Regardless of the reason, Richard Taylor was reduced to private soldier some time in the first half of 1778, but appointed once more to corporal on 20 April 1779. On 19 March 1780 he was reduced yet again, only to be appointed once more on 24 December 1781.
It is here that we lose contact with this interesting man. No muster rolls for eight companies of the 63rd Regiment survive for the year 1782. On the rolls kept in 1783, Richard Taylor is gone. The eight battalion companies of the 63rd were prisoners of war during this time, having been incarcerated at Yorktown in October 1781. Whether Taylor died as a prisoner, deserted, escaped and joined another regiment, or was discharged from the army is not known.
There is one more facet of Richard Taylor's story that is not revealed in simple records like muster rolls. During his time in Bedford in 1768, Richard Taylor met a woman named Mary. They were married at St. Paul's Church in Bedford, but she stayed behind when he returned to his regiment in Ireland. She never heard from him again. By 1773, she was alone with a young child and seeking support as a pauper from her native parish of St. Paul's, Bedford. The poor laws, however, required her removal to her husband's last place of employment, that is, St. Michael's in Bath. It is this removal that affords us a record of the whole story, for St. Micheal's required proof that Richard Taylor had in fact been an apprentice there. A court heard the case in which Mary Taylor deposed her husband's history as she knew it. Also introduced as evidence was a deposition that Richard Taylor had given in 1768 when he was married. These two sources were accepted as proof of Richard Taylor's apprenticeship in Bath, and Mary Taylor was required to move there.
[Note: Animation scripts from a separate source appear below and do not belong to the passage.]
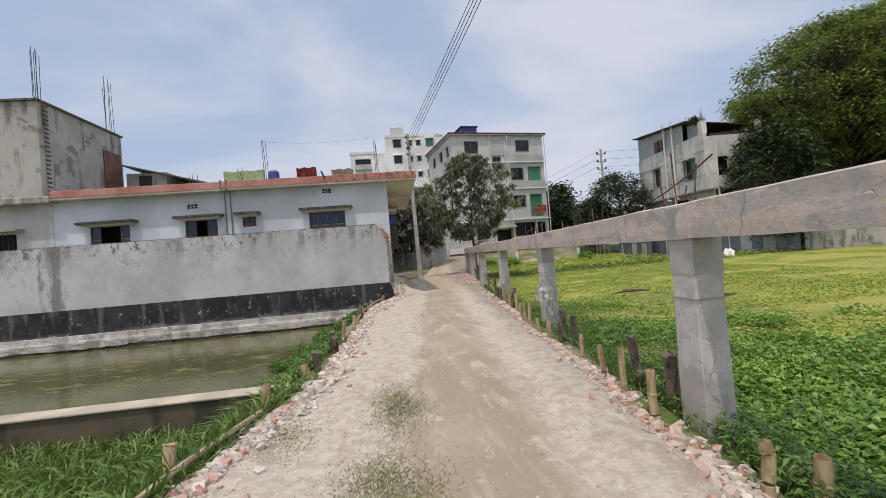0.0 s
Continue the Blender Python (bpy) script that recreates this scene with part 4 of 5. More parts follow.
for k, (kind, x, y, h, r, rx, ry) in enumerate([
        ("b", -1.98, 2.9, 0.18, 0.05, 0, 0), ("b", -1.88, 3.6, 0.30, 0.05, 8, -14), ("b", -1.50, 4.95, 0.34, 0.05, 0, -2), ("b", -1.72, 4.4, 0.16, 0.04, 0, 0), ("b", -1.32, 6.3, 0.22, 0.06, 0, -18), ("s", -1.25, 6.7, 0.30, 0.05, 0, -10), ("s", -1.12, 7.85, 0.30, 0.06, 0, -8), ("s", -1.28, 8.3, 0.36, 0.05, 0, -24),
        ("b", -1.10, 8.75, 0.46, 0.035, 0, -6), ("b", -1.0, 9.95, 0.34, 0.035, 0, -8), ("b", -1.08, 10.85, 0.28, 0.045, 0, -10), ("s", -0.98, 11.95, 0.44, 0.05, 0, -16), ("b", -0.98, 12.6, 0.30, 0.04, 0, -5), ("s", -0.95, 13.3, 0.28, 0.07, 0, 0), ("s", -1.0, 14.15, 0.46, 0.055, 0, -20), ("b", -0.84, 14.9, 0.24, 0.05, 0, -5), ("s", -0.62, 15.5, 0.36, 0.05, 0, -8), ("b", -0.50, 16.0, 0.28, 0.05, 0, -14)]):
    stake(kind, x, y, -0.12, h, r, k + 50, rx, ry)
# bamboo poles and planks laid along the edges
for pts, r in (([(-2.0, 2.4, -0.02), (-1.75, 3.6, 0.02), (-1.5, 4.7, 0.0)], 0.035), ([(-1.02, 11.0, 0.0), (-0.96, 13.0, 0.03), (-0.70, 14.9, 0.05), (-0.45, 15.95, 0.06)], 0.03), ([(-1.1, 8.6, -0.03), (-1.02, 10.9, 0.0)], 0.028)):
    solid("bamboo_rail", tubes((pts, r * 0.8), seg=8), POLE_GREY, "grey bamboo pole laid along the lane edge", "bamboo pole")
for x0, y0, x1, y1 in ((2.05, 1.6, 2.42, 4.6), (2.45, 5.0, 2.95, 9.4), (3.75, 15.0, 4.05, 18.6), (4.95, 25.0, 5.30, 29.6)):
    a = math.degrees(math.atan2(y1 - y0, x1 - x0))
    bm = boxes((0, -0.02, -0.12, math.hypot(x1 - x0, y1 - y0), 0.02, 0.02), bevel=0.006)
    solid("edge_board", bm, PLANK, "weathered board holding the lane edge", "board", at=pose(x0 + 0.03, y0, -0.21, 0, 0, a))
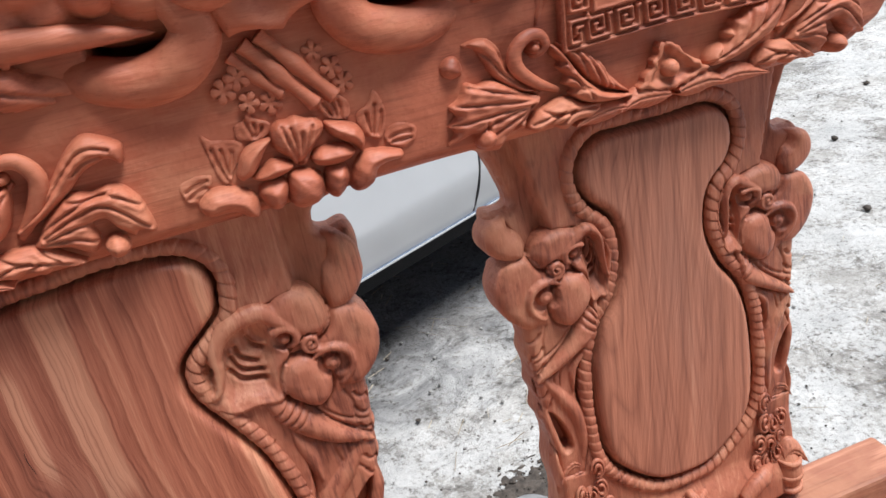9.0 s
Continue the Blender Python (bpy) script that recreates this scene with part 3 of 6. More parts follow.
def blanket(X, Z):
    side = 0.0905 - (Z - 0.570) * 0.085
    dl, dr, db = X + side, side - X, Z - 0.570 - 0.0015 * np.cos(X * 30)
    s = -np.minimum(np.minimum(dl, dr), db)
    s = np.maximum(s, Z - 0.700)
    w = 0.0265
    cell = w / 11
    nearest = np.minimum(np.minimum(dl, dr), db)
    along = np.where(nearest == db, X, Z - 0.57) / cell
    t = nearest / cell
    k = np.where(t < 11, key_at(along, t), 0.0)
    h = 0.0230 + np.where(t < 11, 0.0046 * k, 0.0040) + 0.0015 * np.cos(X * 25)
    h = h - 0.004 * np.clip(1 + s / 0.003, 0, 1) ** 2
    return h, s


def drape(X, Z):
    half = np.interp(Z, [.590, .597, .610, .632, .66, .69, .715], [.004, .015, .026, .037, .048, .064, .078])
    straight = np.interp(Z, [.590, .597, .606, .66, .69, .715], [.012, .030, .046, .056, .064, .078])
    s = np.maximum(np.where(X < 0, -X - half, X - straight), Z - 0.703 - 4.0 * X * X)
    s = np.maximum(s, 0.592 - Z + 5 * (X - .010) ** 2)
    ph = (Z - 9.0 * (X - .010) ** 2 * np.where(X < .010, 1.25, .75) - 0.597) / 0.0205
    f = ph - np.floor(ph)
    g = smooth(0, 0.16, f) * (1 - f) ** 0.7
    top = smooth(0.684, 0.692, Z - 6.0 * X * X)
    h = 0.0265 + (0.0066 * g + 0.0008 * np.sin(X * 190 + Z * 60) * g) * (1 - top) + 0.004 * top
    h = h - 0.014 * smooth(0.040, 0.058, np.abs(X))
    h = h - 0.034 * smooth(0.684, 0.708, Z - 4.0 * X * X) ** 1.6
    return h, s


spread(relief("saddle_blanket", (-0.094, 0.094, 0.567, 0.70), 0.00085, blanket, 0.0, WOOD_CREST, crest, "blanket with a carved square-fret border"), [k * UNIT for k in UNITS], crest)
spread(relief("draped_cloth", (-0.082, 0.082, 0.588, 0.728), 0.0014, drape, 0.03, WOOD_CREST, crest, "cloth carved in hanging folds"), [k * UNIT for k in UNITS], crest)


# the smooth seat of the saddle above each cloth
seat_x = np.linspace(-.082, .082, 21)
spread(sweep("saddle_seat", [(x, -.0185 + 2.2 * x * x, crest_top(x) - .0170 - 0.8 * x * x) for x in seat_x], [.010, .015, .0175, .018, .0175, .015, .010], WOOD_CREST, crest, "smooth rounded saddle seat", 22, 90), [k * UNIT for k in UNITS], crest)


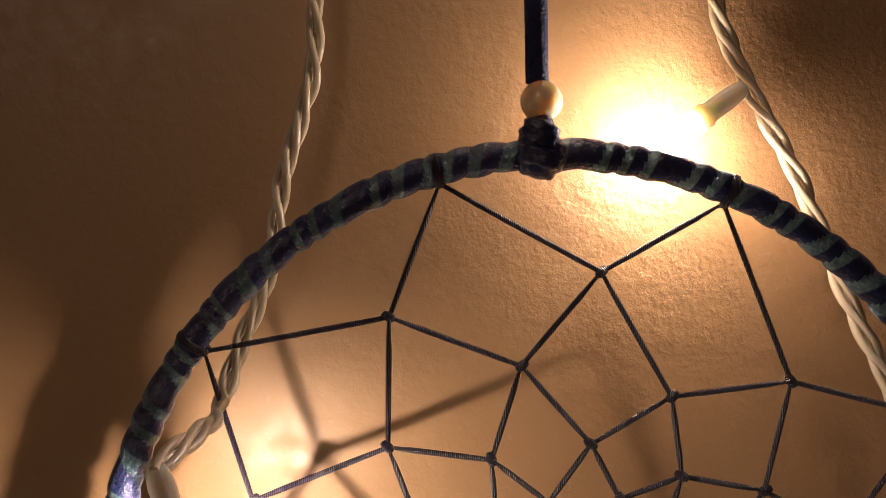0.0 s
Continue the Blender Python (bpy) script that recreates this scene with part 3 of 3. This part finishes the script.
# lower ring's drops
drop((-0.0335, 1.2530), (-0.0365, 1.2420), -0.026)
drop((0.0345, 1.2560), (0.0345, 1.2435), -0.026)
drop((0.0005, 1.2280), (0.0000, 1.2130), -0.026)
cord([(-0.0375, -0.026, 1.235), (-0.0400, -0.028, 1.190), (-0.0455, -0.030, 1.163)])
bead((-0.0460, -0.030, 1.1615), 0.0036)
cord([(0.0375, -0.028, 1.235), (0.0390, -0.030, 1.205), (0.0395, -0.030, 1.158)])
cord([(0.0000, -0.026, 1.207), (-0.0005, -0.026, 1.150), (-0.0010, -0.026, 1.092)], 0.0006)

TURQ = "fluffy turquoise feather"
INK = "dark navy feather"
SEA = "deep teal fluffy feather"
# tuft on the left ring's outer drop
feather((-0.1265, 1.4284), (-0.1470, 1.3652), 0.0183, TEAL, 0, -0.036, 0.95, 2200, label=TURQ)
feather((-0.1259, 1.4251), (-0.1375, 1.3635), 0.0138, TEAL, 0, -0.034, 1, 1300, label=TURQ)
feather((-0.1476, 1.3729), (-0.1946, 1.3784), 0.0115, DUSK, 0.04, -0.04, 0.12, 900, label="smooth turquoise feather tip", close=0.55)
strands((-0.1459, 1.3756), (-0.1800, 1.3643), 0.0112, 8, TEAL, 0.05, -0.037, 0.000162, "loose turquoise barbs")
feather((-0.1242, 1.4268), (-0.1062, 1.3763), 0.0195, NAVY, 0.02, -0.034, 0.9, 2000, label=INK)
feather((-0.1207, 1.4040), (-0.0807, 1.3669), 0.0161, NAVY, 0.04, -0.031, 0.8, 1500, label=INK)
feather((-0.1135, 1.3954), (-0.1182, 1.3617), 0.0115, NAVY, 0, -0.03, 0.85, 800, label=INK)
feather((-0.1008, 1.3737), (-0.0970, 1.3471), 0.0149, TEAL, 0, -0.026, 1, 800, label=TURQ, pale=0.5)
strands((-0.0993, 1.3636), (-0.1026, 1.3427), 0.0120, 26, PALE, 0, -0.036, 0.000243, "pale barb ends")
feather((-0.1163, 1.3935), (-0.1185, 1.3614), 0.0052, BLACK, 0.04, -0.038, 0.2, 420, label="small black feather")
strands((-0.0926, 1.3833), (-0.0795, 1.3369), 0.0077, 14, BLACK, 0.26, -0.041, 0.0005, "curled strands of a black feather")
strands((-0.0927, 1.3840), (-0.0664, 1.3478), 0.0129, 8, BLACK, 0.16, -0.037, 0.00022, "loose black strands")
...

Mary Taylor was but one of many wives who remained in Great Britain while their soldier husbands served in faraway places. Some chose not to follow, some could not get passage from the army (which provided shipping for only a limited number of wives with each regiment) and could not make their own way, and some like Mary Taylor were abandoned. Regardless of the reason, some husbands never returned and some wives never learned their fate. In an age of limited communication, distance sometimes meant permanent separation.
Just to let you all know, the 63rd regiment did not lose there hat companies at Yorktown. The L.I. and Grenadier Co's wre at Yorktown and were taken there. At this time the Hat Companies were in South Carolina not Yorktown, an at the end of 1782 would be shipped to the West Indies.